The mere exis­tence of the Texas Heartbeat law, and the backlash against it, proves how much of a tangled web the legal battles over abortion have become.

“In these two cases, the under­lying issue is abortion, but the issues the court is deciding right now are juris­diction,” Heather Hacker explained. “The law involved is a pro­hi­bition on abortion after fetal heartbeat is detected. But the court has not gotten to that question yet: whether such a pro­hi­bition is con­sistent with the Constitution.”

The standard that Roe v. Wade opinions estab­lished was one based on the trimesters of a woman’s preg­nancy; states could only restrict abortion during the third trimester. However, this standard was created with little, if any, Con­sti­tu­tional basis, according to Carrie Sev­erino, pres­ident of the Judicial Crisis Network.
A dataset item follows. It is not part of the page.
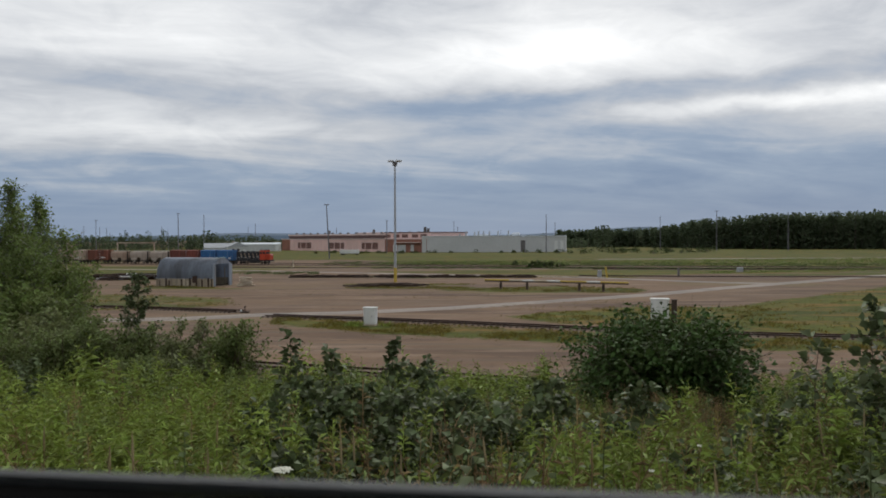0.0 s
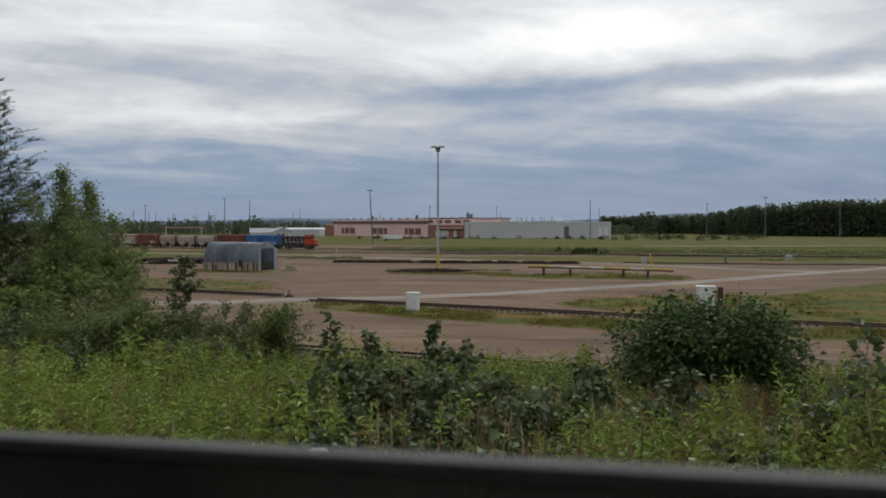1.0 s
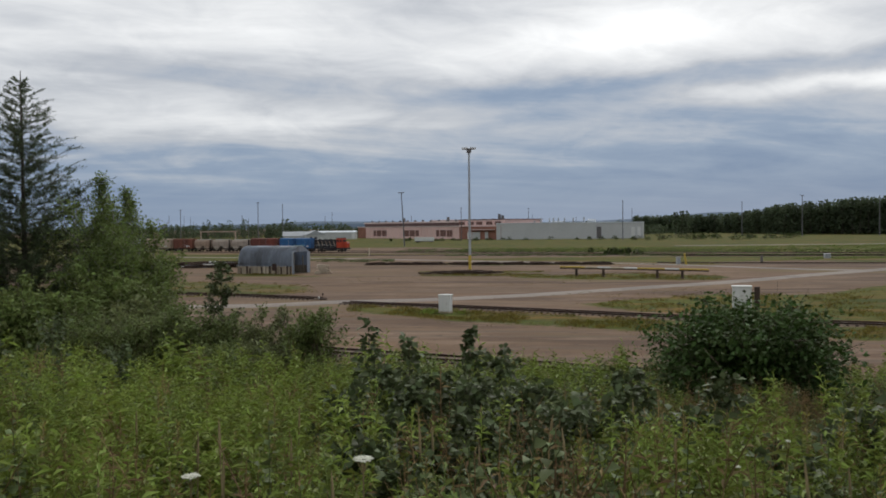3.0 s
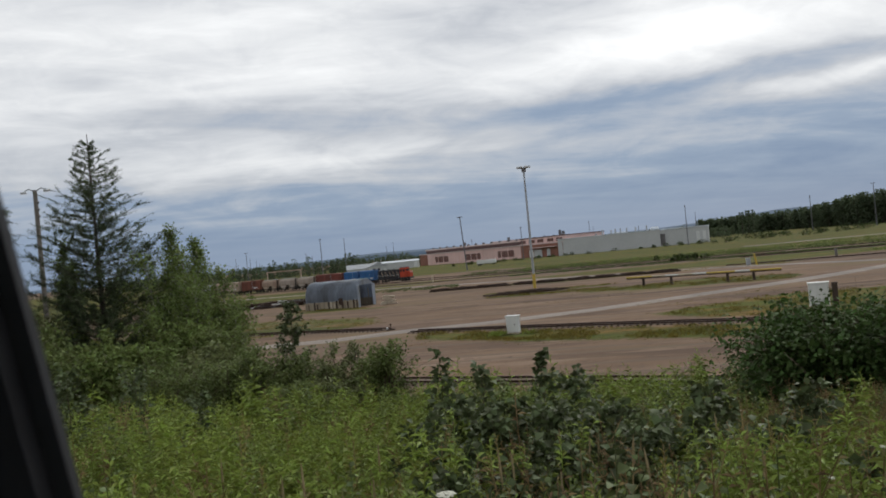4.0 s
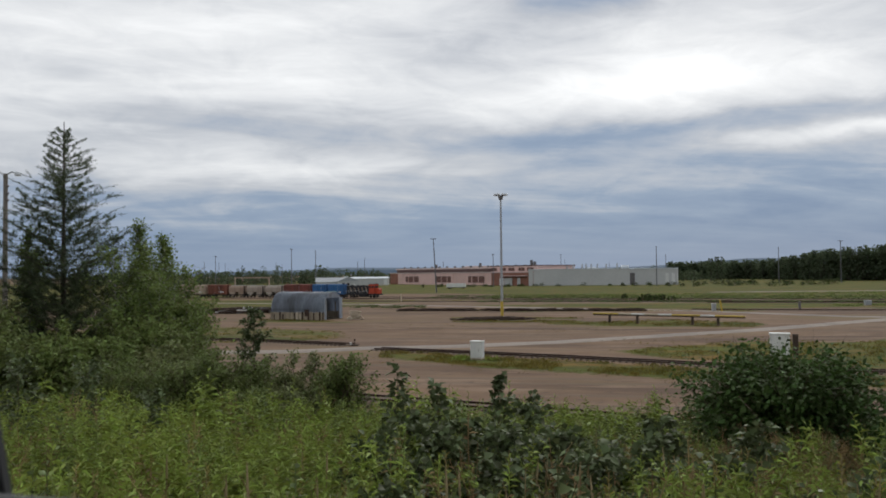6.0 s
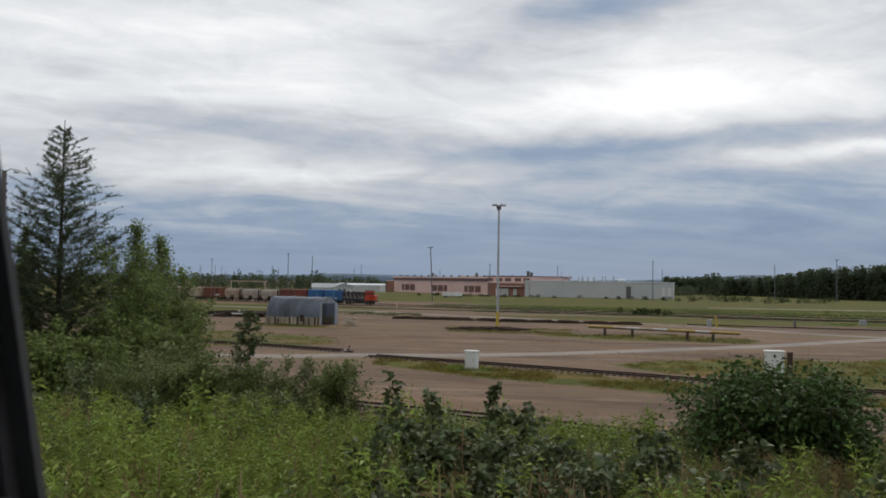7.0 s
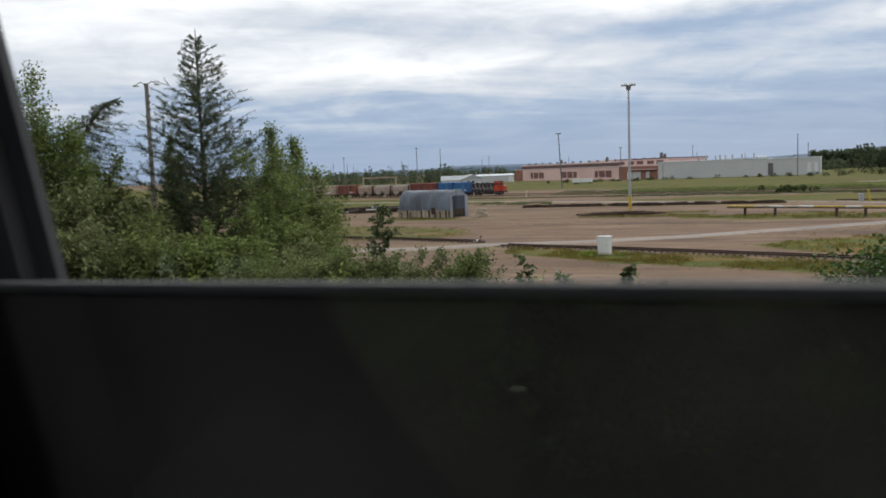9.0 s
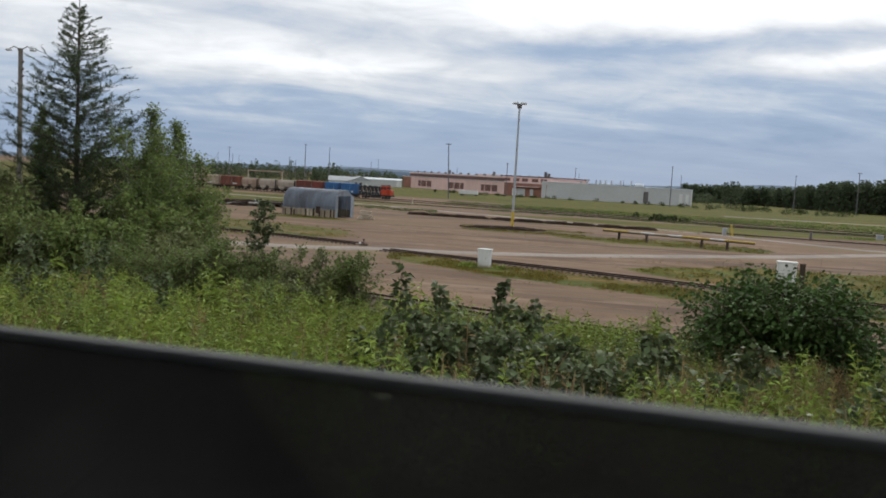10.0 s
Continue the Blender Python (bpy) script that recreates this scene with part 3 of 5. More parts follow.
def ribbon(name, line, width, mat, label, category, lift=0.03, crown=0.05):
    """A low gravel strip along a line on the plan."""
    pts = []
    for (x1, y1), (x2, y2) in zip(line[:-1], line[1:]):
        k = max(2, int(math.hypot(x2 - x1, y2 - y1) / 2))
        pts += [(x1 + (x2 - x1) * i / k, y1 + (y2 - y1) * i / k) for i in range(k)]
    pts.append(line[-1])
    bm = bmesh.new()
    prev = None
    for i, p in enumerate(pts):
        a, b = pts[max(0, i - 1)], pts[min(len(pts) - 1, i + 1)]
        d = Vector((b[0] - a[0], b[1] - a[1])).normalized()
        nrm = Vector((-d.y, d.x))
        row = []
        for s in (-0.62, -0.45, 0.0, 0.45, 0.62):
            w = width * (1 + 0.14 * noise.noise((p[0] * 0.12, p[1] * 0.12, s)))
            q = Vector(p) + nrm * w * s
            z = ground_z(*q) + (lift + crown if abs(s) < 0.1 else lift + crown * 0.6 if abs(s) < 0.5 else -0.06)
            row.append(bm.verts.new((q.x, q.y, z + 0.02 * noise.noise((q.x, q.y, 2.0)))))
        if prev:
            for j in range(4):
                bm.faces.new((prev[j], prev[j + 1], row[j + 1], row[j]))
        prev = row
    bmesh.ops.recalc_face_normals(bm, faces=bm.faces)
    for f in bm.faces:
        f.smooth = True
    ob = part(name, bm, mat)
    return tagged(ob, label, category, kind="structure")


ribbon("road", ((-48, 84), (-28, 87), (-19.6, 91.5), (-11.7, 93), (1.1, 99), (16, 110), (30, 120), (48.5, 137), (95, 176), (200, 255)), 3.6, "gravel", "pale packed gravel service road across the yard", "road", 0.02, 0.05)
ribbon("road_far", ((-110, 238), (-52, 220), (-6, 193), (30, 174.5), (52, 152), (60, 148)), 3.6, "gravel", "pale gravel road beside the sidings", "road", 0.02, 0.05)
ribbon("road_field", ((60, 318), (150, 322), (330, 326)), 5.0, "gravel", "distant sandy road over the grass field", "road", 0.05, 0.05)
ribbon("road_bank", ((-300, 75.0), (-20, 4.6), (0, -0.4), (20, -5.4), (300, -75)), 7.0, "gravel", "gravel road on the bank under the car", "road", 0.14, 0.05)


def track(name, line, label, ties=True, bed=2.3):
    """Railway track: ballast, ties and two rails along a line on the plan."""
    tr = thing(name, Matrix(), label, "railway track", "yard tracks", "structure")
    bedob = ribbon("ballast", line, bed, "ballast", "", "", 0.05, 0.07)
    for k in ("label", "category", "kind"):
        if k in bedob:
            del bedob[k]
    bedob.parent = tr
    pts, step = [], 0.62
    for (x1, y1), (x2, y2) in zip(line[:-1], line[1:]):
        d = Vector((x2 - x1, y2 - y1))
        k = int(d.length / step)
        pts += [(x1 + d.x * i / k, y1 + d.y * i / k, math.atan2(d.y, d.x)) for i in range(k)]
    if ties:
        ms = bpy.data.meshes.new("tie")
        bm = boxm((0, 0, 0), (0.23, 2.5, 0.16), 0.015)
        bm.to_mesh(ms)
        bm.free()
        ms.materials.append(M["tie"])
        for (x, y, a) in pts[:280]:
            o = new("tie", ms)
            o.parent = tr
            o.matrix_basis = pose(x, y, ground_z(x, y) + 0.03, 0, 0, math.degrees(a) + random.uniform(-1.5, 1.5))
    for side in (-0.75, 0.75):
        bm = bmesh.new()
        prev = None
        for i, p in enumerate(line):
            a, b = line[max(0, i - 1)], line[min(len(line) - 1, i + 1)]
            d = Vector((b[0] - a[0], b[1] - a[1])).normalized()
            nrm = Vector((-d.y, d.x))
            row = []
            for off, h in ((-0.07, 0.10), (-0.012, 0.13), (-0.036, 0.20), (-0.036, 0.245), (0.036, 0.245), (0.036, 0.20), (0.012, 0.13), (0.07, 0.10)):
                q = Vector(p) + nrm * (side + off)
                row.append(bm.verts.new((q.x, q.y, ground_z(*p) + h)))
            if prev:
                for j in range(8):
                    bm.faces.new((prev[j], prev[(j + 1) % 8], row[(j + 1) % 8], row[j]))
            prev = row
        bmesh.ops.recalc_face_normals(bm, faces=bm.faces)
        part("rail", bm, "rail", tr, "rusty steel rail")
    return tr


# ---- buildings ----


def pane_window(parent, x, y, z, w, h, mat="dark_glass"):
    """A window let into a wall that faces -y: frame and panes."""
    fr = bmesh.new()
    for cx, cz, sx, sz in ((x, z + h / 2, w, 0.18), (x, z - h / 2, w, 0.18), (x - w / 2, z, 0.18, h), (x + w / 2, z, 0.18, h)):
        add_box(fr, (cx, y - 0.06, cz), (sx, 0.2, sz))
    wob = part("window", fr, "roof_dark", parent)
    k = max(1, round(w / 3.0))
    for i in range(k):
        part("pane", boxm((x - w / 2 + (i + 0.5) * w / k, y - 0.02, z), (w / k - 0.12, 0.06, h - 0.12)), mat, wob)
    return wob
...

I don’t think anyone even pre­tended the trimester framework could be deduced from the Con­sti­tution itself,” Sev­erino said. “There isn’t some con­sti­tu­tional standard there that Roe was elu­ci­dating because Planned Par­enthood came up with a dif­ferent standard.”

In 1992, Planned Par­enthood of South­eastern Penn­syl­vania v. Casey further changed the precedent of Roe v. Wade. Instead of focusing on the straight­forward trimester standard – however arbi­trary or unsci­en­tific it may be – the court changed the reg­u­la­tions to focus on an “undue burden” that restricting abortion access would create for a woman.

A large problem arose out of the undue burden standard: how does one objec­tively define what an undue burden is? This created a sub­jective rule that courts were forced to interpret, leaving the standard up to judges’ discretion.

“As long as Roe stood, the right to an abortion was absolute,” law student Saswato Ray wrote in Harvard Political Review. “After Casey over­ruled it, the standard’s ambi­guity left courts to engage in fact-intensive line drawing exer­cises from tol­erably to unduly bur­densome, trying to find a metric.”

The lack of con­sti­tu­tion­ality within both the Roe and Casey deci­sions placed judges into a role of inter­pre­tation that they were never sup­posed to assume. Former United States Supreme Court Justice William Rehn­quist addressed this problem in his Webster v. Repro­ductive Health Ser­vices decision. 

The key ele­ments of the Roe framework – trimesters and via­bility – are not found in the text of the Con­sti­tution or in any place else one would expect to find a con­sti­tu­tional prin­ciple,” Rehn­quist wrote. “The result has been a web of legal rules that have become increas­ingly intricate, resem­bling a code of reg­u­la­tions rather than a body of con­sti­tu­tional doctrine.”

“As Justice White has put it,” Rehn­quist con­tinued, “the trimester framework has left this court to serve as the coun­try’s ‘ex officio medical board with powers to approve or dis­ap­prove medical and oper­ative prac­tices and stan­dards throughout the United States.’”

Cur­rently, the Supreme Court has deemed a person as someone viable to exist and breathe on their own. However, that def­i­n­ition is flawed by the basic reality that no child under the age of 5 would be able to survive without the help of others.

Because this def­i­n­ition is so shaky, states have begun to define a person them­selves, which has led to varying opinions. New York allows abortion up until birth, therefore defining a person as a physical being who lives outside a womb.

On the other side of the spectrum, Texas’ law defines a person as someone with a heartbeat.

To end this battle of semantics, shaky con­sti­tu­tional foun­da­tions, and ques­tionable sci­en­tific asser­tions, the Supreme Court must explicitly define who is covered by the rights and pro­tec­tions in the Constitution.

If unable to establish this def­i­n­ition, the court must give this ability back to the states to stop gov­erning from the bench.

Dobbs v. Jackson Women’s Health Orga­ni­zation pro­vides the oppor­tunity for the Supreme Court to give states the power to decide abortion access. Sev­erino explained how this decision would align with the Con­sti­tution better than the current policy.

The Con­sti­tution pro­tects the fun­da­mental rights of its cit­izens – freedom of speech, religion, etc. – to establish those basic freedoms. But every other issue it doesn’t address is sup­posed to be left to the states’ discretion.